What this song is saying about God
Jesus chose friendship. The song is saying that the friendship believers have with Christ is not metaphor, not a casual softening of the Lord-servant relationship to make it more emotionally palatable. It is the category Jesus himself selected. Proverbs 18:24 makes the comparison explicit: "there is a friend who sticks closer than a brother." The song lives in the space where that promise is felt rather than merely affirmed. Psalm 16:11 connects the friendship to joy: "in your presence there is fullness of joy." The friendship with Christ is not emotionally neutral. It carries a specific feeling, one the Psalmist identifies and the song describes. Song of Solomon 5:16 takes the imagery further into intimate knowledge and delight. The claim being made is that God is not merely sovereign, not merely holy, not merely the source of all that exists. He is, to those who know Him through Christ, a friend. That is not a reduction of God's greatness. It is a specific application of it.
Scriptural backbone
- John 15:13-15 is the theological center: friendship redefined by Christ himself, grounded in mutual knowledge and love laid down.
- Proverbs 18:24 provides the comparative that the song inhabits: a friend who sticks closer than a brother.
- Psalm 16:11 gives the emotional register: "in your presence there is fullness of joy; at your right hand are pleasures forevermore."
- Song of Solomon 5:16 deepens the intimacy: "He is altogether lovely. This is my beloved and this is my friend."
- John 21:17 is the third time Peter is asked, "do you love me?" which is where the friendship is restored after it had been broken, proving that the friendship of Christ survives failure.
How to use it in a service
This song works as a natural follow-on from songs about grace or salvation, picking up the relational dimension of what the cross accomplished. It fits celebratory services and smaller, more personal gatherings equally. For a service that has been more formally liturgical, this song can be a moment of real warmth without surrendering theological seriousness. In a service where the congregation has been sitting in harder material, the delight in this song is not a pivot away from depth. It is depth arriving in a different form. Works particularly well as a response to a message on John 15 or on the nature of union with Christ, where the congregation has been given the theology and now gets to feel it.
Things to watch for as the worship leader
Lead with authenticity rather than performance. The joy in this song is specific joy, rooted in a specific theological claim, and if the leader performs the delight rather than feeling it, the congregation will sense the gap. The intimacy of the song means it does not benefit from being pushed at high volume from the front. A slightly more interior quality of leading, less arm-waving and more engagement with the words themselves, tends to invite the congregation into the same posture. Pay attention to whether the congregation knows this song. If they are reading lyrics, consider spreading the introduction over multiple weeks so that by the third Sunday the song has moved from paper into memory, where it belongs. A song owned by the congregation is worth three songs they are still learning.

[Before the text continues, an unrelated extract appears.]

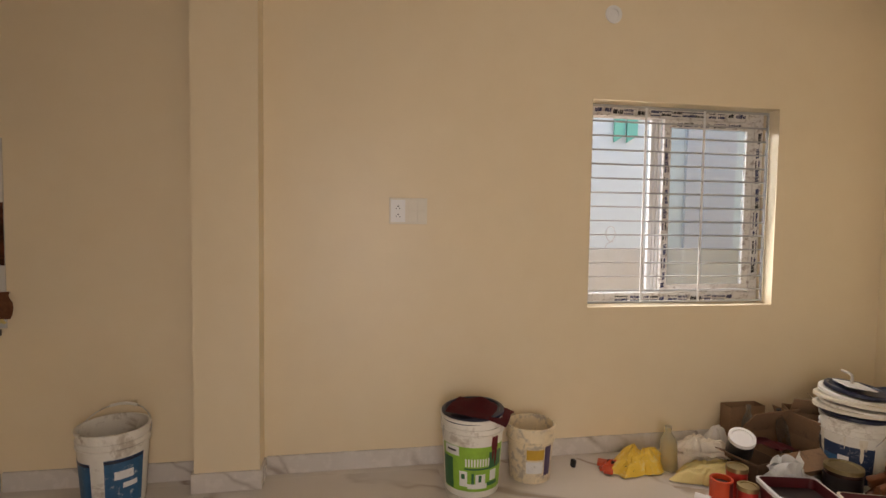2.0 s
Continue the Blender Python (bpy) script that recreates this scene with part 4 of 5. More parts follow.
def paint_drips(ob, h, rt, rb, mat, a0, a1, count, seed):
    """Runs of dried paint from the rim down the outside of a bucket."""
    rr = random.Random(seed)
    for _ in range(count):
        bm = bmesh.new()
        a, wide, ln = rr.uniform(a0, a1), rr.uniform(1.5, 6.0), rr.uniform(0.03, 0.16)
        top = h - 0.088
        steps = 6
        left, right = [], []
        for k_ in range(steps + 1):
            t = k_ / steps
            z_ = top - ln * t
            r_ = rb + (rt - rb) * z_ / (h - 0.085) + 0.0026
            w_ = wide * (1 - 0.65 * t) * (1 + 0.25 * math.sin(t * 9 + seed)) * (1.0 if k_ < steps else 0.35)
            left.append(bm.verts.new((r_ * math.cos(radians(a - w_)), r_ * math.sin(radians(a - w_)), z_)))
            right.append(bm.verts.new((r_ * math.cos(radians(a + w_)), r_ * math.sin(radians(a + w_)), z_)))
        for k_ in range(steps):
            bm.faces.new((left[k_], right[k_], right[k_ + 1], left[k_ + 1]))
        part("paint_run", bm, mat, ob, "dried run of spilt paint")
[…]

A note for the team behind you (techs, vocalists, band)
Piano-led with light percussion, a shaker or cajon rather than a full kit, keeps the energy present without heaviness. The charm of this song is directness and warmth. Over-production takes that away. An acoustic guitar strumming alongside piano is the sweet spot for most rooms. Vocalists, harmonies work well but should arrive naturally, not in the first verse. Give the melody room to establish itself first. A final pass at a slower, more intimate tempo before the end can shift the emotional register in a way that invites reflection rather than ending on applause. Techs, the vocal clarity is essential. If the instruments are covering the lyrics, pull them back. The words are the point.